Report says UK could face fuel tax hike over £13 billion deficit
Fears over further rise in petrol prices
DRIVERS could face a 50% rise in fuel duty in future years to cover a £13 billion hole in Treasury coffers, a report said today.
And the document, prepared for the RAC Foundation by the Institute for Fiscal Studies, said there is a “compelling” case for road charging in the UK rather than the current system funded by taxes on fuel.
The gap in public finances will come from increasing use of more fuel-efficient cars and a switch to electric vehicles, it is claimed.
The report added that although the fuel duty collected by the Exchequer stands at 1.7% of gross domestic product (GDP), this rate will tumble to 1.1% of GDP by 2029.

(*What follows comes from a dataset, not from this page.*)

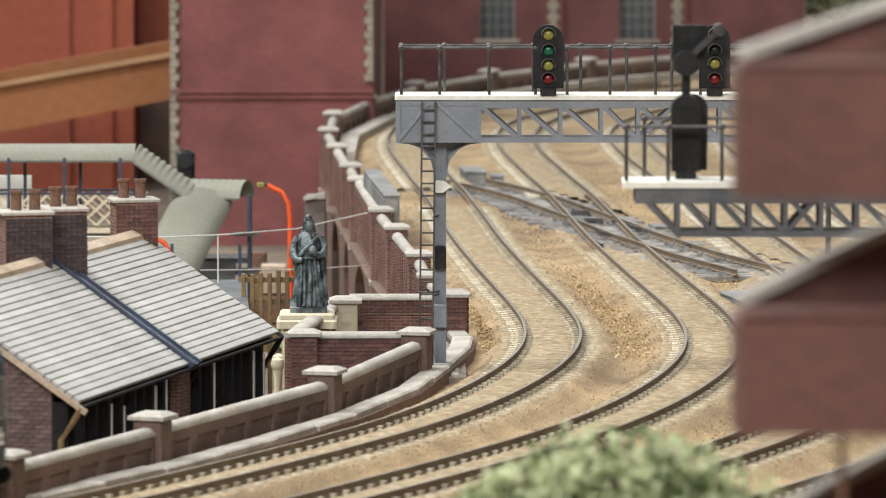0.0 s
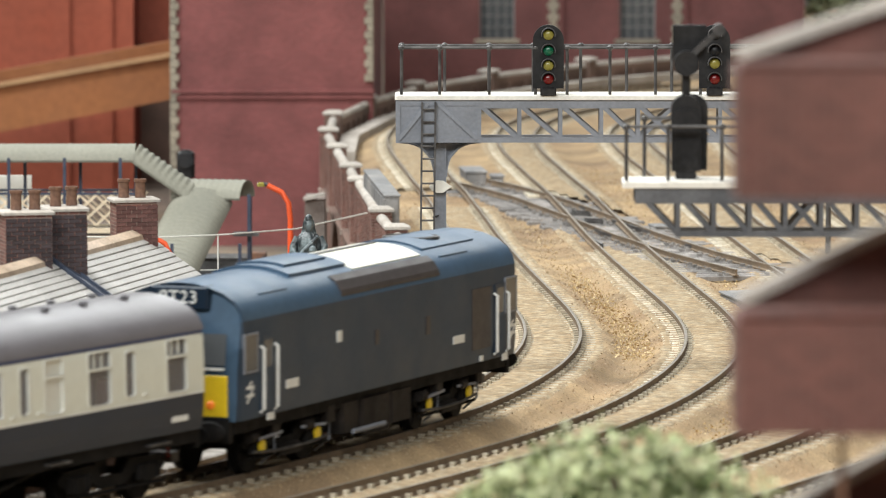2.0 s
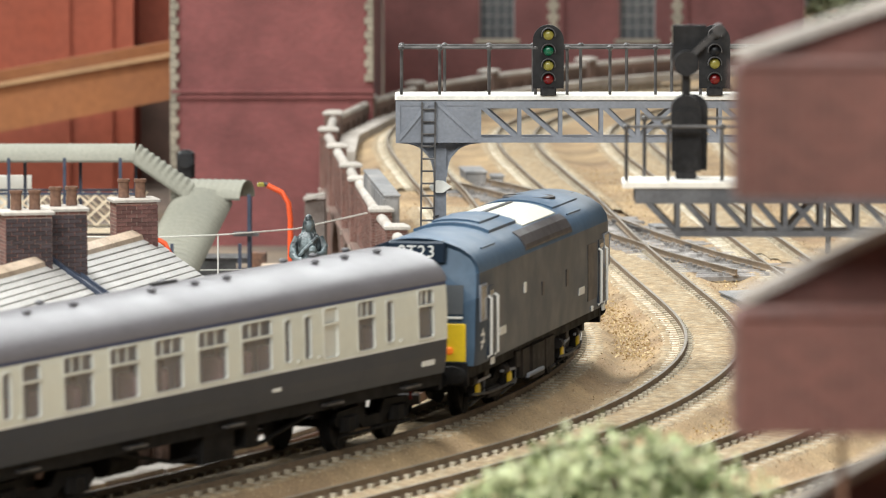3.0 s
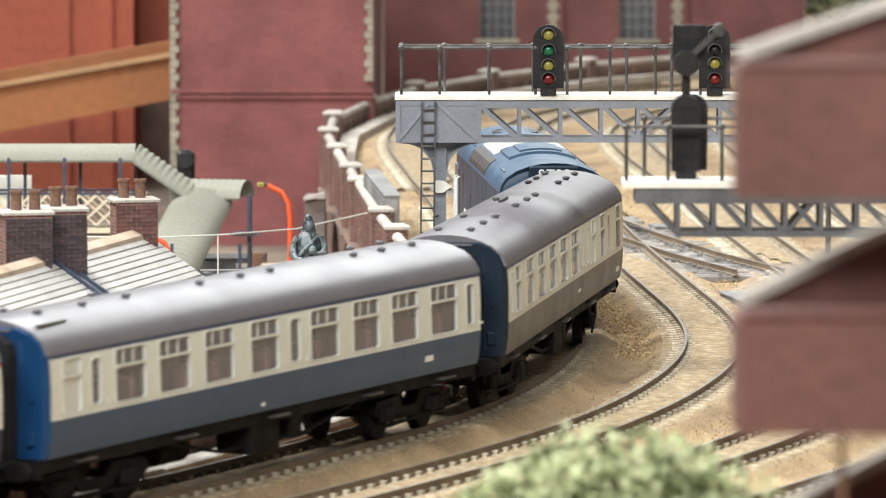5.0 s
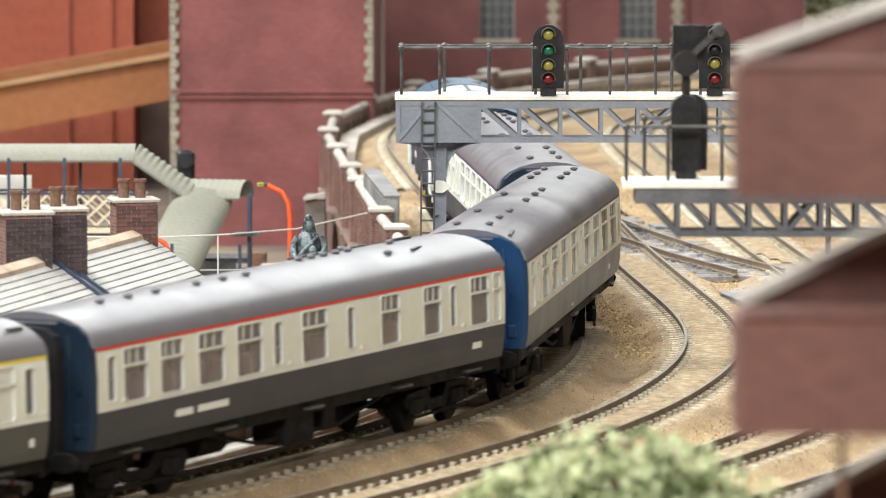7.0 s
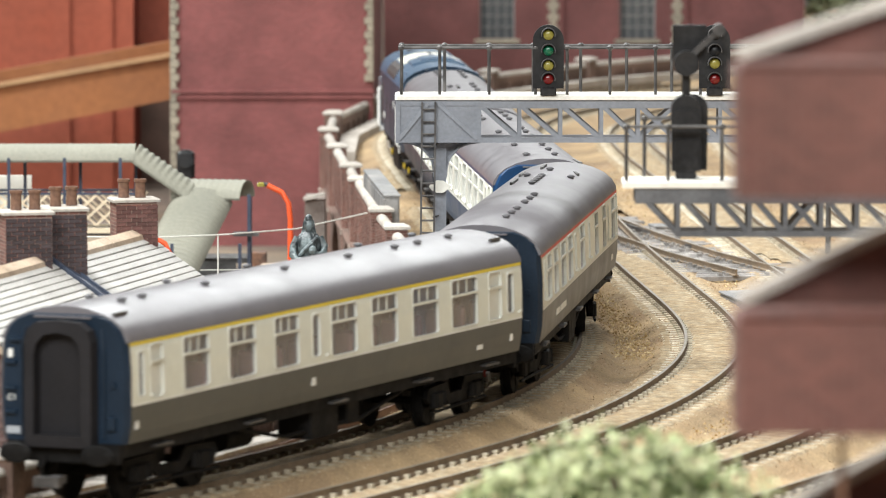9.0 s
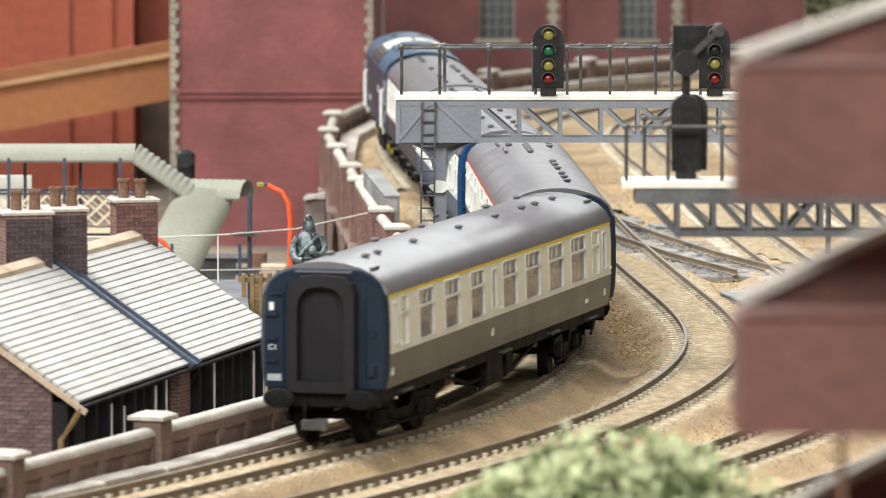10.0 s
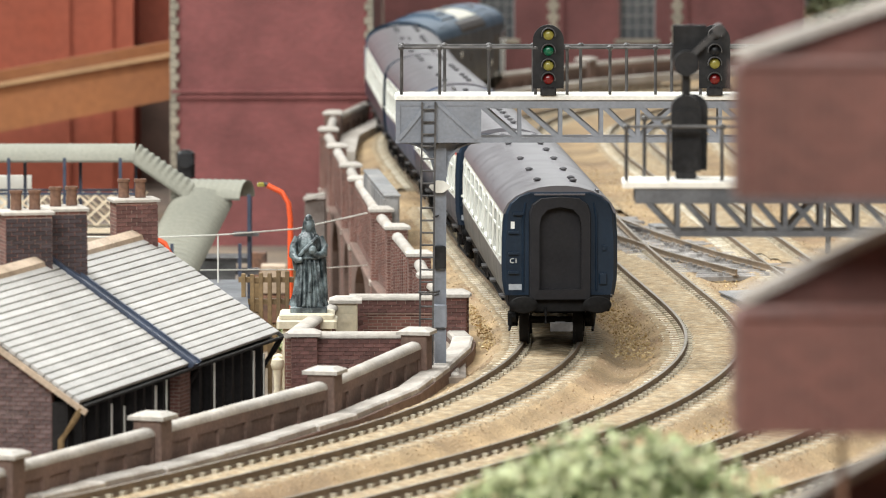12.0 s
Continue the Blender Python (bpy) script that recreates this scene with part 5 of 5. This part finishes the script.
for a, b in WINX:
    w = part("window", Shape().box(a, a + 0.8, FYB + 4, FYB + 6, 5.4, 58).box(b - 0.8, b, FYB + 4, FYB + 6, 5.4, 58), dull_frame, factory)
    part("glass", Shape().box(a, b, FYB + 6.4, FYB + 7, 5.4, 58), dark_glass, w)
    part("sill", Shape().chamfered(a - 3, b + 3, FYB - 2.4, FYB + 4, 3.0, 5.4, 0.5), quoin_stone, w, "worn stone sill")
    for k in range(1, 4):
        part("glazing_bar", Shape().box(a + (b - a) * k / 4 - 0.25, a + (b - a) * k / 4 + 0.25, FYB + 5.2, FYB + 6.4, 5.4, 58), dull_frame, w)
    for k in range(1, 8):
        part("glazing_bar", Shape().box(a, b, FYB + 5.2, FYB + 6.3, 5.4 + 6.6 * k - 0.25, 5.4 + 6.6 * k + 0.25), dull_frame, w)
for x in (63, 134):
    part("buttress", Shape().box(x - 6, x + 6, FYB - 4, FYB, -65, 100), brick_factory, factory)
    for i in range(30):
        w = 3.4 if i % 2 else 2
        part("quoin", Shape().chamfered(x - w, x + w, FYB - 5.2, FYB - 3.8, 0 + i * 3.3, 3.1 + i * 3.3, 0.3), quoin_stone, factory)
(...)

The report said vehicle excise duty (VED) would also drop over this period, from 0.4% of GDP to 0.1%, with the combined dip leading to the £13bn shortfall.
RAC Foundation director Professor Stephen Glaister said: “If the Chancellor was faced with a £13bn shortfall in motoring tax revenue today, he would need to push the rate of fuel duty up from 58p per litre to 87p per litre to fill the financial black hole.
“The irony is that while ministers encourage us to buy greener, leaner cars, they are being forced to look at ways of clawing back the money motorists think they will be saving.
“This isn’t scaremongering. The Treasury has already announced a review of VED bands to ensure drivers make a fair contribution to the public finances.”
Institute director Paul Johnson said: “A national system of charging related to mileage and congestion, largely replacing the current system of fuel taxation, would help solve both those problems.”